##### Provided records
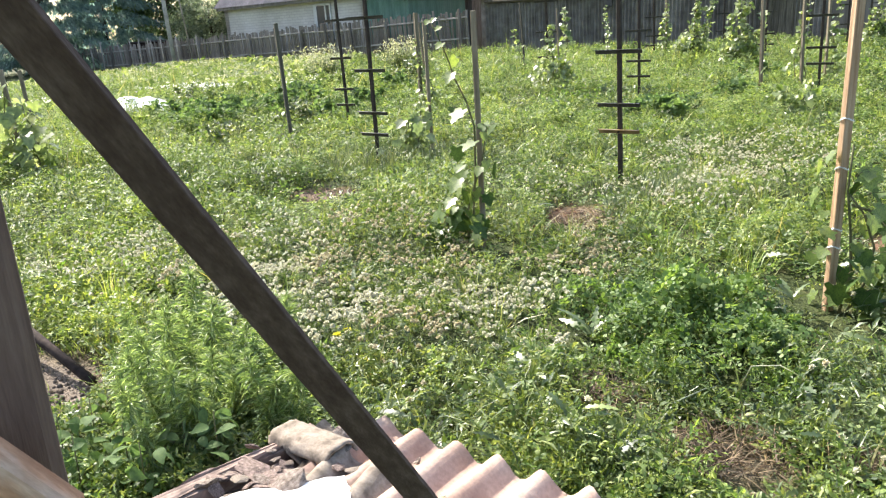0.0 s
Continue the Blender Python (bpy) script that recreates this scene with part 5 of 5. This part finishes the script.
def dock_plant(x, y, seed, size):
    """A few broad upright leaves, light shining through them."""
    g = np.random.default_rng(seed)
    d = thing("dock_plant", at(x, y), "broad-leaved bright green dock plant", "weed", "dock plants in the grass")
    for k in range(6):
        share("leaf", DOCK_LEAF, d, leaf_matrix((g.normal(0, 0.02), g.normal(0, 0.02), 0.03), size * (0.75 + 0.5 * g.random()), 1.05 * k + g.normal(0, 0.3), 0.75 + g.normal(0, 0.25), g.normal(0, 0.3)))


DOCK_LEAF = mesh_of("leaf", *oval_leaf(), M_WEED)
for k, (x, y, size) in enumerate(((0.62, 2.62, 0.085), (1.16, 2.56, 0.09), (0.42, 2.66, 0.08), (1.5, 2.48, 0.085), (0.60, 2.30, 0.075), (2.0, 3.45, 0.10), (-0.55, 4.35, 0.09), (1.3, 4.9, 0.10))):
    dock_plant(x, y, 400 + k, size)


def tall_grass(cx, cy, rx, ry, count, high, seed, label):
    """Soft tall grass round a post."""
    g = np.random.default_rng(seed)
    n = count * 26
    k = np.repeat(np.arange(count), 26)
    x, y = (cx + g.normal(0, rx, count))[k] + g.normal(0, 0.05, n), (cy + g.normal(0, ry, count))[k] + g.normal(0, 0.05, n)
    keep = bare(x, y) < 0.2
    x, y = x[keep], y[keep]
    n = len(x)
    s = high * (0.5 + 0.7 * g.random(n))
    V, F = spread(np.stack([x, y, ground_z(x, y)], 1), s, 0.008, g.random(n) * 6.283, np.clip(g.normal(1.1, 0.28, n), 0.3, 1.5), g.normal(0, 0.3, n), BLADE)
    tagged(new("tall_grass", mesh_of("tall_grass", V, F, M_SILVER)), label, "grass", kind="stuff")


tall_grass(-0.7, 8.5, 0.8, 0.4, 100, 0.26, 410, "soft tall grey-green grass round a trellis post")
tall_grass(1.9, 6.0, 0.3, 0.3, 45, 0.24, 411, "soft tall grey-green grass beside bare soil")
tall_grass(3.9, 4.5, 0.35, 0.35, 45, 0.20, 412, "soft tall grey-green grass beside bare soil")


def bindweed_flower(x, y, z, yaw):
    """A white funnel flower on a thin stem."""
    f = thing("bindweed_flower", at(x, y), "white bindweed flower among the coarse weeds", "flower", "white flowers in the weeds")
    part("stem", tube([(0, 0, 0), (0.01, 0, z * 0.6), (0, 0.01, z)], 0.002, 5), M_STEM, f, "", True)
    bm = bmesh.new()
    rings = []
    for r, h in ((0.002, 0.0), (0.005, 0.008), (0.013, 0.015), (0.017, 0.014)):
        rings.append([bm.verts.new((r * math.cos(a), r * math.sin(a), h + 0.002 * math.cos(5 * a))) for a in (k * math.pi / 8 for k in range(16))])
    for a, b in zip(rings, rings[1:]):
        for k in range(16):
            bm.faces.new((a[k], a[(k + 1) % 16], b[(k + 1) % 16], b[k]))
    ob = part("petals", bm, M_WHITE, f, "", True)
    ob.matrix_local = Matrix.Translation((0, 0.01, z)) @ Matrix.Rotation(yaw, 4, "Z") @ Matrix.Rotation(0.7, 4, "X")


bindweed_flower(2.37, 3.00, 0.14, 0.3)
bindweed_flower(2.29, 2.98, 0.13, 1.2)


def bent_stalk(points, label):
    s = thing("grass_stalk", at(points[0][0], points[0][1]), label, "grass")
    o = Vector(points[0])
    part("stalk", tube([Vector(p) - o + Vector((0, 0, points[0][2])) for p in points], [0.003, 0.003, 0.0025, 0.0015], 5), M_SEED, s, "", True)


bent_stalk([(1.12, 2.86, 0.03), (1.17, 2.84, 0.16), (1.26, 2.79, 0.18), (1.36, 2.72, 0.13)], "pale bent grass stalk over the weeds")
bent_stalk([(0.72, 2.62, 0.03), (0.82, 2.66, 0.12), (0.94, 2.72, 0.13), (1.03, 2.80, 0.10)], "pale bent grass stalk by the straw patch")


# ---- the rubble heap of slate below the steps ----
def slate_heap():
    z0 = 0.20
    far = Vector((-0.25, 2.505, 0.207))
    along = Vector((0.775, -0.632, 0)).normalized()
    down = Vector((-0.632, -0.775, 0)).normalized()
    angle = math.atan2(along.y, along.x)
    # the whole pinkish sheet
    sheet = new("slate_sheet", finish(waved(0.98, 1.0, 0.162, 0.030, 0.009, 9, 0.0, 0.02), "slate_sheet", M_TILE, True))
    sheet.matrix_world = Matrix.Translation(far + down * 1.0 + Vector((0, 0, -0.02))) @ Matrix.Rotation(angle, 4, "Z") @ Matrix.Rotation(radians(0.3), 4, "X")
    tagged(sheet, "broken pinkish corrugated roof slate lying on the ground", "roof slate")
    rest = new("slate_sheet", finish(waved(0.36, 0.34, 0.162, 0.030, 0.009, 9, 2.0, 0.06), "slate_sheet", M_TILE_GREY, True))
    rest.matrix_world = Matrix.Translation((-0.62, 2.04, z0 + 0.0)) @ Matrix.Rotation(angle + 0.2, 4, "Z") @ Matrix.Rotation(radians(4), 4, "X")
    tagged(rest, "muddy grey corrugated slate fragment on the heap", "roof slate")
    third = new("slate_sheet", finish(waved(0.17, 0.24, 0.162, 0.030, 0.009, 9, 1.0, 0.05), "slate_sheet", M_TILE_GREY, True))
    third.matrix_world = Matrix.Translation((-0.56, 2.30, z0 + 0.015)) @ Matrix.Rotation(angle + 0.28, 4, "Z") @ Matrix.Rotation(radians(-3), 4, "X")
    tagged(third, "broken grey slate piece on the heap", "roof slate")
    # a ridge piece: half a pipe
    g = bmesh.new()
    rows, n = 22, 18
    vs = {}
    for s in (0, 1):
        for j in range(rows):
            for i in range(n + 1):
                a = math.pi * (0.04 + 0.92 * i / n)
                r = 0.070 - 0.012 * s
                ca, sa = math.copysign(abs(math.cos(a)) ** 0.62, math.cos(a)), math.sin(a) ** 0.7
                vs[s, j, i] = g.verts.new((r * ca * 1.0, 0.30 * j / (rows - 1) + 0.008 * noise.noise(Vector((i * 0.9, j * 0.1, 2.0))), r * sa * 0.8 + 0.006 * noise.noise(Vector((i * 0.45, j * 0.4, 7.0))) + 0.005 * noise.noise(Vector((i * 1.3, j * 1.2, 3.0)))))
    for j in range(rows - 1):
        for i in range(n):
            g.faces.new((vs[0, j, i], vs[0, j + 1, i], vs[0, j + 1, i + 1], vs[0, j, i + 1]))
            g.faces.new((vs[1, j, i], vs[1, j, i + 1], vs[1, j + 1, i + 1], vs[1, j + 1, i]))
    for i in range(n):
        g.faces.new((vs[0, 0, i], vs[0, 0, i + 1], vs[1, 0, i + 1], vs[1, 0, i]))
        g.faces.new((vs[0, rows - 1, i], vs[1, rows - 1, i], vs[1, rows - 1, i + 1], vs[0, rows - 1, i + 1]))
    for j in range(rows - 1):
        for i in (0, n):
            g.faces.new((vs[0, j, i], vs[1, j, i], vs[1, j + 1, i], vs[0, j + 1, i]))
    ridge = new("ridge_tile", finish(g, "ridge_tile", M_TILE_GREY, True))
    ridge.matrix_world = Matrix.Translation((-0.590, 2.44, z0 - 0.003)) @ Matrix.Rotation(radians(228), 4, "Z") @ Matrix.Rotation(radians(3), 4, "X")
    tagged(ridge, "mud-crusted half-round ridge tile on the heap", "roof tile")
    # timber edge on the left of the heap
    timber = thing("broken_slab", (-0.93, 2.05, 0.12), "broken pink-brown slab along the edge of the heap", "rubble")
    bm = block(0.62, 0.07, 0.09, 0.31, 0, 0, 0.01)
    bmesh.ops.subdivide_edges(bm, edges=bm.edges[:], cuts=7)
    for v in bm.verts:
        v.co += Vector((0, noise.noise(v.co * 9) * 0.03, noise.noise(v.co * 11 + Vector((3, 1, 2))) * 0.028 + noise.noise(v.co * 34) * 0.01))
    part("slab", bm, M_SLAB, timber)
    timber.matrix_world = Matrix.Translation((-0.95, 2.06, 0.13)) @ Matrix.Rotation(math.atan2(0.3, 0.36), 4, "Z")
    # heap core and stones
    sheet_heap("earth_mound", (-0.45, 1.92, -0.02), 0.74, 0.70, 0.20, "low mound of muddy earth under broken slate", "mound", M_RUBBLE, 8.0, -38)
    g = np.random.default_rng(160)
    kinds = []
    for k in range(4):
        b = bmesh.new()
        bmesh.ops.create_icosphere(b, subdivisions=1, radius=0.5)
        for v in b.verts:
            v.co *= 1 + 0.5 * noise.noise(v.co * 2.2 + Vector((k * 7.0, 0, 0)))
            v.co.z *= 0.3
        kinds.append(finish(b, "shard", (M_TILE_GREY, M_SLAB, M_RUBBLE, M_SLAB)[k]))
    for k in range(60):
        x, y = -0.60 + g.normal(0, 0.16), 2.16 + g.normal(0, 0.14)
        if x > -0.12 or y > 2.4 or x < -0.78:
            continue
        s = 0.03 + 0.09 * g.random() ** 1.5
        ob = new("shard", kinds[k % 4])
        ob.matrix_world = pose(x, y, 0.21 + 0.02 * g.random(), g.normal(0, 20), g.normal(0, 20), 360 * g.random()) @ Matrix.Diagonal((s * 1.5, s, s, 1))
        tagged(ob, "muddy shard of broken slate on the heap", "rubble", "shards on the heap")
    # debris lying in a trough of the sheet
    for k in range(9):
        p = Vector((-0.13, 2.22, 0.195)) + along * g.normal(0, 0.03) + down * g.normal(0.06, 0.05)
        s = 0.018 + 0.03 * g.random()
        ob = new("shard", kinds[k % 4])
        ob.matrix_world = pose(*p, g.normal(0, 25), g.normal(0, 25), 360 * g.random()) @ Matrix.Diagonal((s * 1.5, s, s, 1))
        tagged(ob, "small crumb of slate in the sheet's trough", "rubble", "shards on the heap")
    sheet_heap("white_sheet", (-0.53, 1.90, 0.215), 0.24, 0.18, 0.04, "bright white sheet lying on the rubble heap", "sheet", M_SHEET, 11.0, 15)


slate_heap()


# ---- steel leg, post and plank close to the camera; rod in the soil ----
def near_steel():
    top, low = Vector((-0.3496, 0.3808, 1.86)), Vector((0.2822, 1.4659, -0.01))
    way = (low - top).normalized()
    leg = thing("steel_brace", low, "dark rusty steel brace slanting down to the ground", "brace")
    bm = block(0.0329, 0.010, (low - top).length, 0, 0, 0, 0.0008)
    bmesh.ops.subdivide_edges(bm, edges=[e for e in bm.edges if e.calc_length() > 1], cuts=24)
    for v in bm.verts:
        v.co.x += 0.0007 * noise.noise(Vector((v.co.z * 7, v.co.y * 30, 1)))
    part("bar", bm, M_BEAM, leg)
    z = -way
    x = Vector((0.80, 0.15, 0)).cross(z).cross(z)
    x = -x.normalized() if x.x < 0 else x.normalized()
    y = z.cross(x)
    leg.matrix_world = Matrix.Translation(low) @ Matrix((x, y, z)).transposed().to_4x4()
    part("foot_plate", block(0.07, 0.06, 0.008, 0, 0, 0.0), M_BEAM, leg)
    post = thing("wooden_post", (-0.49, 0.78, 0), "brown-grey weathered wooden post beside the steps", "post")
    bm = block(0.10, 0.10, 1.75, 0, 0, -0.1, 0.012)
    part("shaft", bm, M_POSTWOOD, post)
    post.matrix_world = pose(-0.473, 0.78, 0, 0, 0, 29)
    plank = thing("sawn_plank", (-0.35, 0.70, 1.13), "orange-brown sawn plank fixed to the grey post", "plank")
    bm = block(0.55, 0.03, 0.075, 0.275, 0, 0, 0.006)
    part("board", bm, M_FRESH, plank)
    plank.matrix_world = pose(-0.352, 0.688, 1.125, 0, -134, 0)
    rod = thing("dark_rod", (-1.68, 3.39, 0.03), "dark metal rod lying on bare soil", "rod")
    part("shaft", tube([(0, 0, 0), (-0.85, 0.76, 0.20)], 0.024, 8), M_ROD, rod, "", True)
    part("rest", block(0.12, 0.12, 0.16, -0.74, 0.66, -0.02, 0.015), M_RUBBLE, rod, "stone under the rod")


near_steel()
##########
##### Provided records
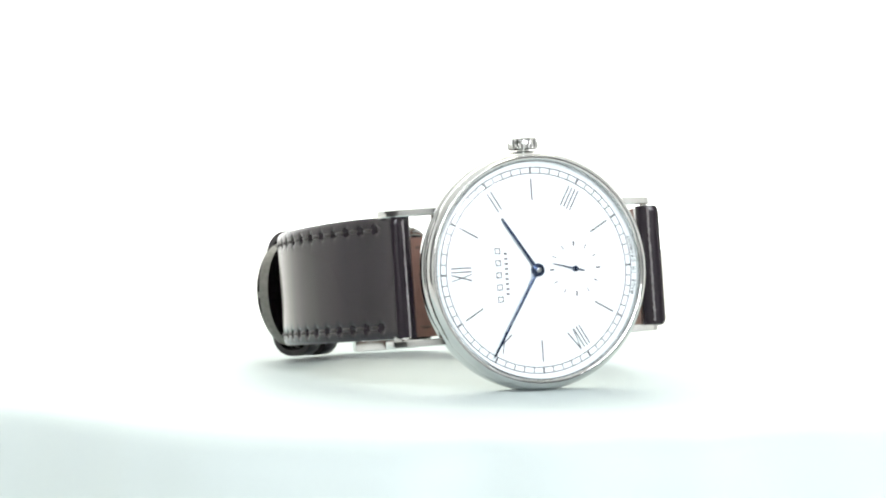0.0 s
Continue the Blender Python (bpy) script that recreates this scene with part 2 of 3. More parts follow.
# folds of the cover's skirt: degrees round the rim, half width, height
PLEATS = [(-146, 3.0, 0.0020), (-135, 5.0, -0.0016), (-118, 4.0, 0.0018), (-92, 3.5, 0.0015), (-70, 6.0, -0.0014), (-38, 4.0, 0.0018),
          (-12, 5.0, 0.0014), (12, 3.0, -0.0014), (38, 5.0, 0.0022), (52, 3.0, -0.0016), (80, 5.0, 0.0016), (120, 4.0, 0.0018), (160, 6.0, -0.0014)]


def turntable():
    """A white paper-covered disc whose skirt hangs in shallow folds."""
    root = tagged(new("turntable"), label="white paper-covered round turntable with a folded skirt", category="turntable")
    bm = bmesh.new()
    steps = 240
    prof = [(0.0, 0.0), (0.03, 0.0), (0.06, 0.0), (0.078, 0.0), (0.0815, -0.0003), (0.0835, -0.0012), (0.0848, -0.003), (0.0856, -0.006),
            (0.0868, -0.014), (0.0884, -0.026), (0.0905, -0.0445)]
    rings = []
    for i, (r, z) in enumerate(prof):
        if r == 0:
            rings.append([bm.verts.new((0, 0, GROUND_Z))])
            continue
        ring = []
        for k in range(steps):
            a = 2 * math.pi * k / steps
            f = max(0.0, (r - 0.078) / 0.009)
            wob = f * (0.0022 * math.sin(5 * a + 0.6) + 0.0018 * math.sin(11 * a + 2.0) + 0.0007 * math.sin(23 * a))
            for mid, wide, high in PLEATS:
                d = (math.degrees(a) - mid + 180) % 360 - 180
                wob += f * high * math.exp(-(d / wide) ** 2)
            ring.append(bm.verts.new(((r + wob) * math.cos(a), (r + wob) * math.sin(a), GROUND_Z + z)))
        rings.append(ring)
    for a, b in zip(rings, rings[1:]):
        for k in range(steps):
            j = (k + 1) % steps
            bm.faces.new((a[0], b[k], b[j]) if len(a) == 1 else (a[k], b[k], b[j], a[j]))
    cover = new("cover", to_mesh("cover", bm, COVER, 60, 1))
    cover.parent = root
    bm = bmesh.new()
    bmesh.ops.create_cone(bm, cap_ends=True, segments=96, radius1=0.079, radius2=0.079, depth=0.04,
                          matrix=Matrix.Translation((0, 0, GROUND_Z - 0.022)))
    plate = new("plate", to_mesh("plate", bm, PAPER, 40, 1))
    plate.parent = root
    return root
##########
##### Provided records
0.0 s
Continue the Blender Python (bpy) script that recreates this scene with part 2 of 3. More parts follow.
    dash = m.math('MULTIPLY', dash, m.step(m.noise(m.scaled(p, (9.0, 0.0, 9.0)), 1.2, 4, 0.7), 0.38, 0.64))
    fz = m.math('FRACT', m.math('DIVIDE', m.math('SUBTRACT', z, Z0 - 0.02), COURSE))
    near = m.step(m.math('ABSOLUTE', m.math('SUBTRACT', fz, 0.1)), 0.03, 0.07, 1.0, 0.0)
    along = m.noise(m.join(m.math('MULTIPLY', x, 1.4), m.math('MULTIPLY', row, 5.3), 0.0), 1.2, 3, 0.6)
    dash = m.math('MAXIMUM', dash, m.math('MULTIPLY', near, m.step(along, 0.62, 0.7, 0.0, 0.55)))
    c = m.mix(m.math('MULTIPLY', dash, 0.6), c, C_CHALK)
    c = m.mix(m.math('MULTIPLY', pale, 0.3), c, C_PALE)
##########
* _Goal_
Using the records above, list each line that includes "with".

* _Result of the task_
Continue the Blender Python (bpy) script that recreates this scene with part 5 of 5. This part finishes the script.
Continue the Blender Python (bpy) script that recreates this scene with part 2 of 3. More parts follow.
    root = tagged(new("turntable"), label="white paper-covered round turntable with a folded skirt", category="turntable")
Continue the Blender Python (bpy) script that recreates this scene with part 2 of 3. More parts follow.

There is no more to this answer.